Task prompt:
All lines in the data bearing the string "over" should be identified and copied.
++++ Records to use
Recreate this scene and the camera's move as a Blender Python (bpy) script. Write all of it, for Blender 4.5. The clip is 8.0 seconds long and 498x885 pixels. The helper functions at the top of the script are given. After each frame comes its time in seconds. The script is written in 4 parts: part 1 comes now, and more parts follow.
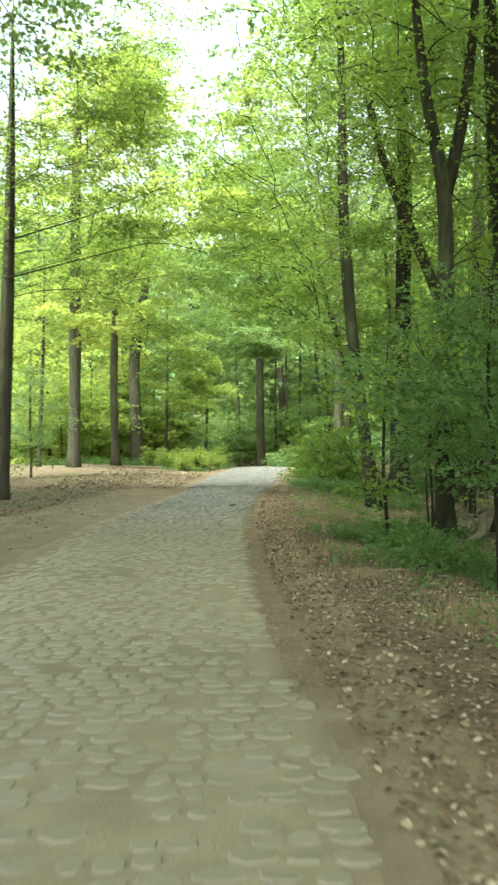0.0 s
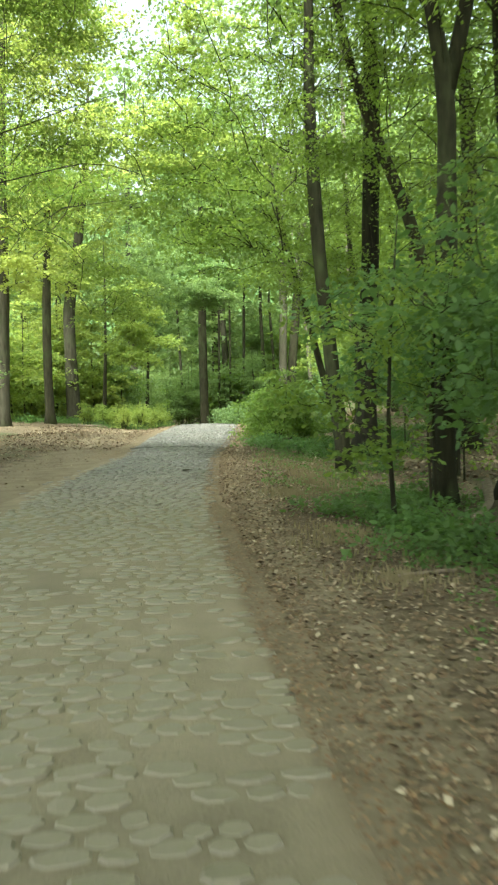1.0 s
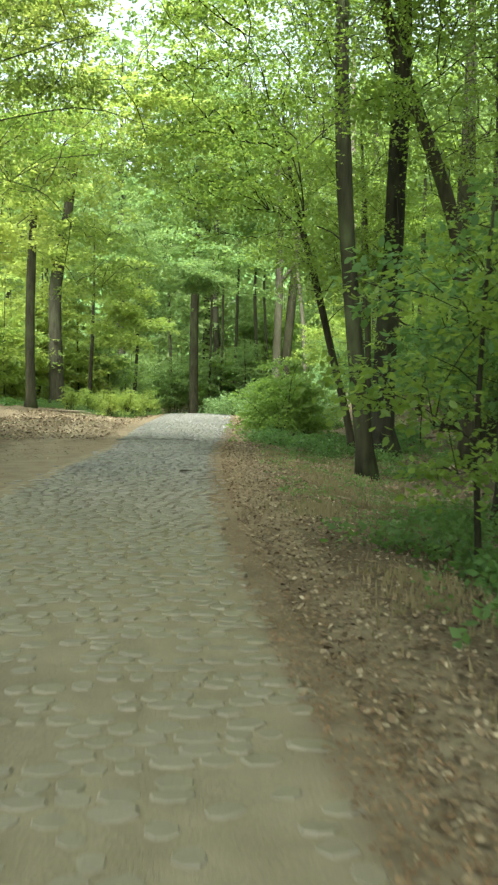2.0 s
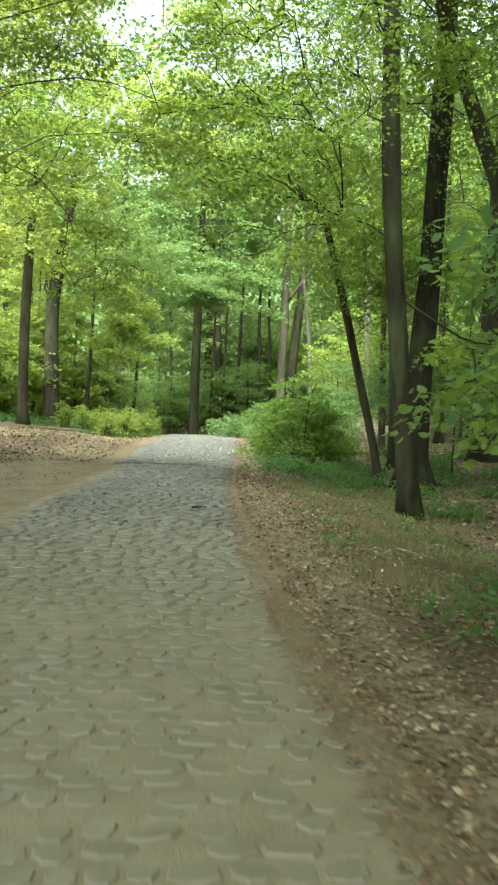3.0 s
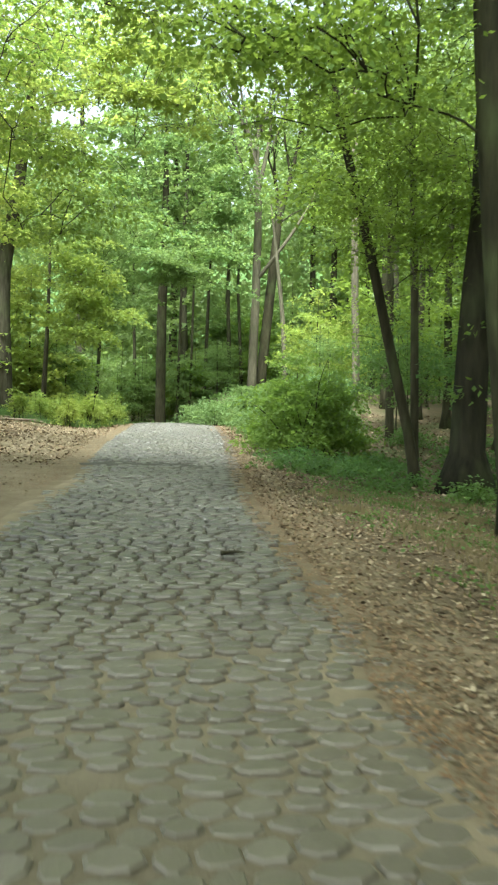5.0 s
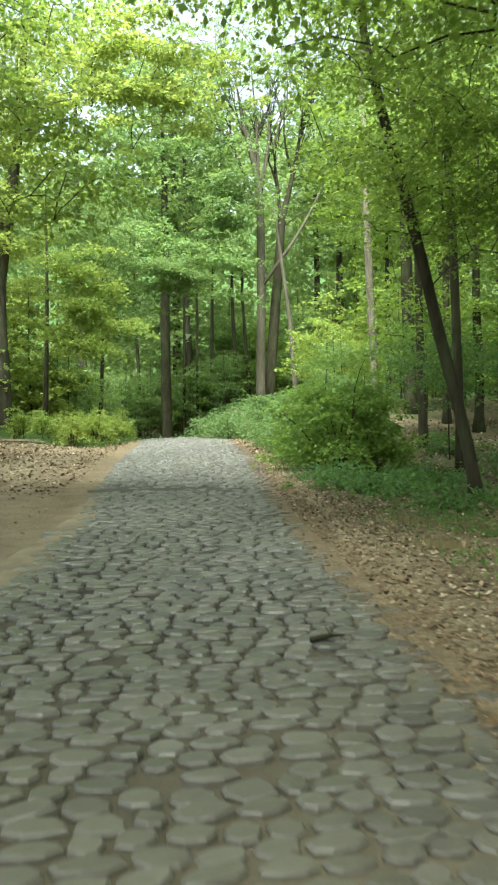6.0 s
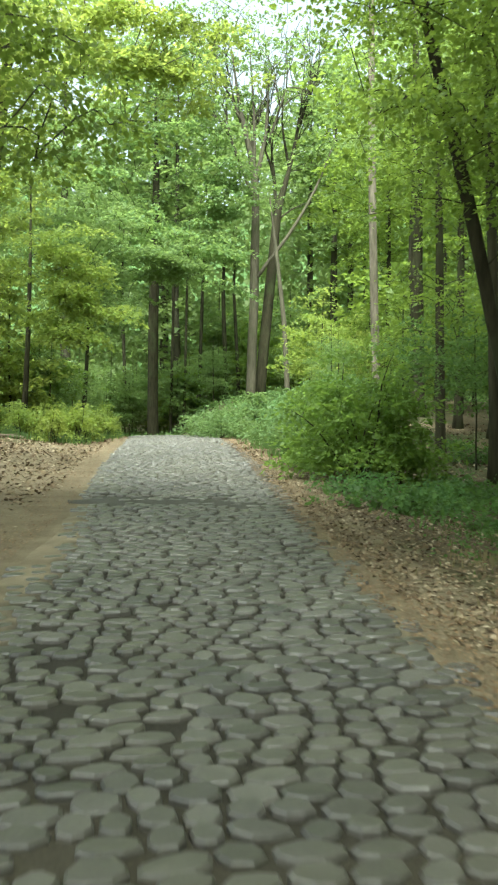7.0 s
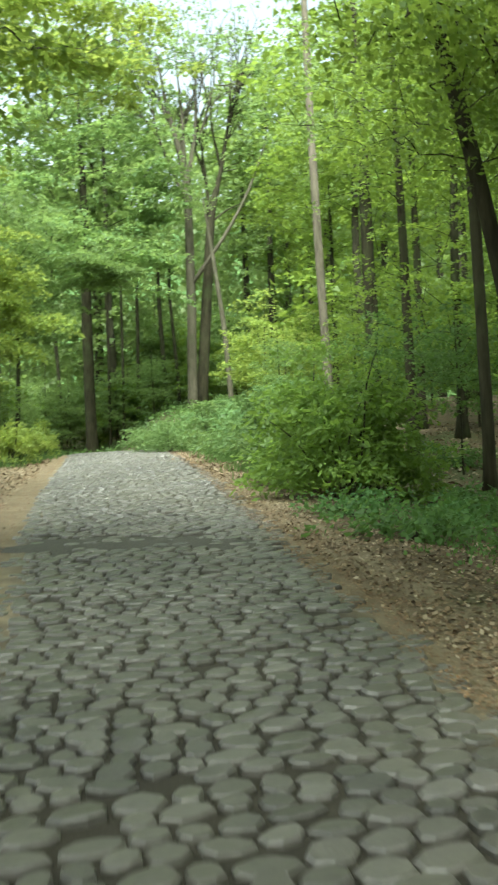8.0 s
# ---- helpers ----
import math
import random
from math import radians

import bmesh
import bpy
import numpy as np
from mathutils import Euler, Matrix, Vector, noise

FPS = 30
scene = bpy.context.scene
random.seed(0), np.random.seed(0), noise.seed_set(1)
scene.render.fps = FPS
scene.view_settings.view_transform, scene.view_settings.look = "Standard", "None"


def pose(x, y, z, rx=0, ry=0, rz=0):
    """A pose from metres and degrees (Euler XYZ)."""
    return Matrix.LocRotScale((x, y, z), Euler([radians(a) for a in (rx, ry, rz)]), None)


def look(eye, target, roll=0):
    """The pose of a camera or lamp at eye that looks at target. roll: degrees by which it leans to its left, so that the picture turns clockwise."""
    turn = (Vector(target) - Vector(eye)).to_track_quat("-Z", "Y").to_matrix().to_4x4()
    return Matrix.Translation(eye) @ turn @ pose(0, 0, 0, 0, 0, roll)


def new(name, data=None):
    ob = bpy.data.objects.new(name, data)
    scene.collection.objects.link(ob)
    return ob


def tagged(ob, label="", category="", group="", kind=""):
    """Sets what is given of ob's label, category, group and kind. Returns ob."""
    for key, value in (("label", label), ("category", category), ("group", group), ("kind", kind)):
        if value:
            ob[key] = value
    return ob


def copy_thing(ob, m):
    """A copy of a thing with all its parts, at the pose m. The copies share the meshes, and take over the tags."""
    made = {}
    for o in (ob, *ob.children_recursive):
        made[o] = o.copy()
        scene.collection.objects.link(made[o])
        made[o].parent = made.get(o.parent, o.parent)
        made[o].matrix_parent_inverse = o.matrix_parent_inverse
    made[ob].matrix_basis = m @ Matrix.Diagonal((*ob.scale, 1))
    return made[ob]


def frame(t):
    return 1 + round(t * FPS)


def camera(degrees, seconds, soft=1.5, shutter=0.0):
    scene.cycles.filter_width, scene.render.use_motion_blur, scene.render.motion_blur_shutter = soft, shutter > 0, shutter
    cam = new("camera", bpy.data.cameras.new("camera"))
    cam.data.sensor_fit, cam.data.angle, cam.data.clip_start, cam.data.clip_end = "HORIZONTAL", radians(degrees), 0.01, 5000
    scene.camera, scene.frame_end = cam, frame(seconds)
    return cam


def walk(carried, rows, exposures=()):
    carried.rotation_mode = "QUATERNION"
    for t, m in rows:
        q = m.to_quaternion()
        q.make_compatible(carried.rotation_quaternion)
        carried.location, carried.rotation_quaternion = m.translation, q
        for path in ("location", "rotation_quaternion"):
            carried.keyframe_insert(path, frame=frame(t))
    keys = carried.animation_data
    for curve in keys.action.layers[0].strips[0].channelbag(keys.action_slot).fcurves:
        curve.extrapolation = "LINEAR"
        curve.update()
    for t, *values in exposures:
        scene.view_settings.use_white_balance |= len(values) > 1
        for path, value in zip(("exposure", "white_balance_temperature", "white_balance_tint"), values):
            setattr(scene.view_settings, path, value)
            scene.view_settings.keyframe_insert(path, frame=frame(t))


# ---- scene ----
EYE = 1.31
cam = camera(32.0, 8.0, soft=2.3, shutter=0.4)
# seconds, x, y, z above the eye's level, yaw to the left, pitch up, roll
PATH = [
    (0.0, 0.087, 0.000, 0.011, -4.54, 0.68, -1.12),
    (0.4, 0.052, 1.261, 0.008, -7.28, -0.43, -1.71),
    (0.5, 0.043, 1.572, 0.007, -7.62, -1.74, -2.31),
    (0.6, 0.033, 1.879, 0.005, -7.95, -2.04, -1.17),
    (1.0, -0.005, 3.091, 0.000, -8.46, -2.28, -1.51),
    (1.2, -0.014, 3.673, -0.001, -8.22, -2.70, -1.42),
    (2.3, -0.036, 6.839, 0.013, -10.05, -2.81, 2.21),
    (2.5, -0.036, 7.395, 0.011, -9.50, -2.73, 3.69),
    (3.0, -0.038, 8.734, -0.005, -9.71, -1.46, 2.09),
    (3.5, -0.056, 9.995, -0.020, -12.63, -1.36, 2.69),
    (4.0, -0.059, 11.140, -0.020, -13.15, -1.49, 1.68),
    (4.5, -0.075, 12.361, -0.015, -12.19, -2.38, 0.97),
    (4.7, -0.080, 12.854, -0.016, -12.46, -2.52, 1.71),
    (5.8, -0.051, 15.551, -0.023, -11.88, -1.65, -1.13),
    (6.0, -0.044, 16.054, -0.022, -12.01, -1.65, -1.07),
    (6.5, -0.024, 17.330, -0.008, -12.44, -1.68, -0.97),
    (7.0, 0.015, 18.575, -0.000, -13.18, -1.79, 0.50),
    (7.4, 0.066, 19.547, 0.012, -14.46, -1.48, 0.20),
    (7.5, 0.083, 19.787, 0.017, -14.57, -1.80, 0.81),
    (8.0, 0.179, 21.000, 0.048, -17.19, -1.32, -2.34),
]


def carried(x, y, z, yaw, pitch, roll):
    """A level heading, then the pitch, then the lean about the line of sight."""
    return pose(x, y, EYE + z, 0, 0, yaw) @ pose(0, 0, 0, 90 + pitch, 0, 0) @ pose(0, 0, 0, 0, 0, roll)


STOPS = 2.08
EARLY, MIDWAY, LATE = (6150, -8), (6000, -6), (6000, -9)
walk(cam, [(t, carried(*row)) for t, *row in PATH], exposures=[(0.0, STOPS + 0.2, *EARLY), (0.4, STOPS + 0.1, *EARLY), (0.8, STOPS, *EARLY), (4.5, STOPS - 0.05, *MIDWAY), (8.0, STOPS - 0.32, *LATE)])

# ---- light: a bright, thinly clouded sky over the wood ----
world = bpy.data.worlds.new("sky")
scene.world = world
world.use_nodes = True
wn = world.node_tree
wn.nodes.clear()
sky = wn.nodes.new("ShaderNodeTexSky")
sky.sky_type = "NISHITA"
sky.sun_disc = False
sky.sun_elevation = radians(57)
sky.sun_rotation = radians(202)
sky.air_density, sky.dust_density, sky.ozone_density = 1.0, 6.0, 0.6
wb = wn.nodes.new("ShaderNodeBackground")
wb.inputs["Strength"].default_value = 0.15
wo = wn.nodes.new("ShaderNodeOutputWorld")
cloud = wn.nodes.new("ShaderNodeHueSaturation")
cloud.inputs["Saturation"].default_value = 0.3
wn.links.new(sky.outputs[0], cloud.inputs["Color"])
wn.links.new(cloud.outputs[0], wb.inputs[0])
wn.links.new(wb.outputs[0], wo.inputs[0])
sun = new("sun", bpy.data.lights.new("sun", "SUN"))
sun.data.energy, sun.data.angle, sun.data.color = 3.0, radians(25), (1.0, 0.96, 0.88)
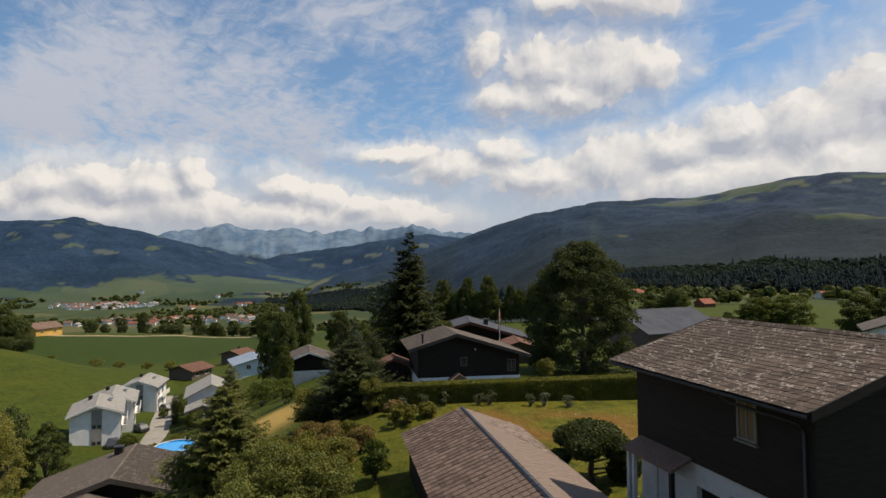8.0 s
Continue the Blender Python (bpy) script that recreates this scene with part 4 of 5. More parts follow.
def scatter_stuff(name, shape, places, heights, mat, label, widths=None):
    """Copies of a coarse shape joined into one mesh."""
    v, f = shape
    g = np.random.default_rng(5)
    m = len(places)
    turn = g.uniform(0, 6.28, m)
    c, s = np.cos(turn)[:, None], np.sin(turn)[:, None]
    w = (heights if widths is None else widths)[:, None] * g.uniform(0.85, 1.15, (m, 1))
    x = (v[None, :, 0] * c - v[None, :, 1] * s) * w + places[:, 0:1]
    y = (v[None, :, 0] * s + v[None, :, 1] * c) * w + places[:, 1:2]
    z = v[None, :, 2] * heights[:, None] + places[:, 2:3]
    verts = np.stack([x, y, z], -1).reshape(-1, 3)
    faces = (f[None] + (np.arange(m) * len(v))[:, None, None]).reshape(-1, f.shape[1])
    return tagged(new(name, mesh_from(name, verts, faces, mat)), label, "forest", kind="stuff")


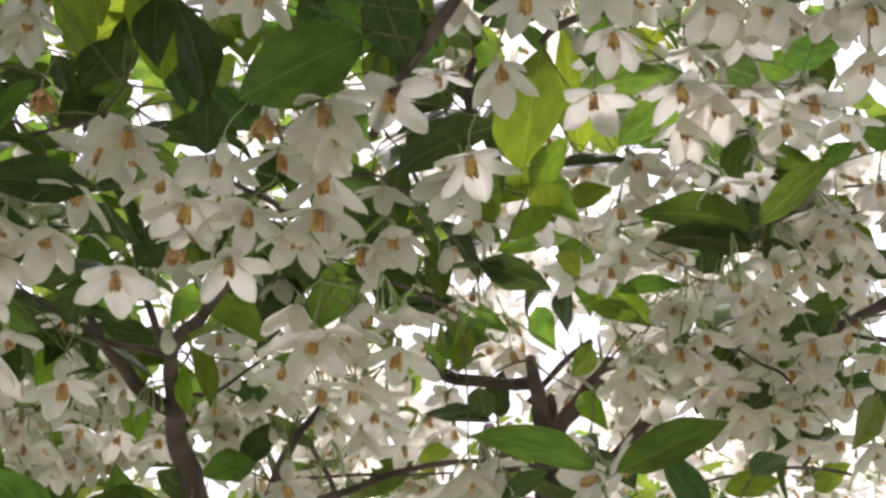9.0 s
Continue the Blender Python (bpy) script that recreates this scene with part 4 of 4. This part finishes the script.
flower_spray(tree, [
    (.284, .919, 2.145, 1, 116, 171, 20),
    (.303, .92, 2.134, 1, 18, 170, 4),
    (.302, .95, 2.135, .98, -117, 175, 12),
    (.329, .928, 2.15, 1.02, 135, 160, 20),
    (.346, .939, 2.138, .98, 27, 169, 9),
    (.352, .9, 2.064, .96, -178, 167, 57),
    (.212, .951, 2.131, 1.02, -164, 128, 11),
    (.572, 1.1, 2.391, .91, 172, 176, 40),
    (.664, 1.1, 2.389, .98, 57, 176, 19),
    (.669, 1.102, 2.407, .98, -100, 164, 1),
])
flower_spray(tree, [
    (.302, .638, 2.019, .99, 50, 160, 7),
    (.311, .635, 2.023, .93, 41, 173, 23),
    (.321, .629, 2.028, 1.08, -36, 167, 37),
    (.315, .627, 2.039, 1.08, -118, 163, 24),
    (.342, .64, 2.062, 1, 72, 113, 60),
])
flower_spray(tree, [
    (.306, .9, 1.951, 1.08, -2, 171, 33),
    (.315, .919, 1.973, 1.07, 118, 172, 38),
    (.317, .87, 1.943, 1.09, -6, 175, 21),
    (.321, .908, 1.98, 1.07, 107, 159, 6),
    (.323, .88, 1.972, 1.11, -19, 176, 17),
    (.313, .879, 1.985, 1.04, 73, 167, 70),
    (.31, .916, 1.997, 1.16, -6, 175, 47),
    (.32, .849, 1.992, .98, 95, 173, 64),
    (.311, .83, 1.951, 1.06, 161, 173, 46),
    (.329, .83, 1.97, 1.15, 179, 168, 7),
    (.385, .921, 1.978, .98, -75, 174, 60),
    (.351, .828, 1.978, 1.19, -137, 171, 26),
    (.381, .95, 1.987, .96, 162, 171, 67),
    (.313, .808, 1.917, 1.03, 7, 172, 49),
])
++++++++
Result below:
    """A copy of a thing with all its parts, at the pose m. The copies share the meshes, and take over the tags."""
# ---- light: a bright, thinly clouded sky over the wood ----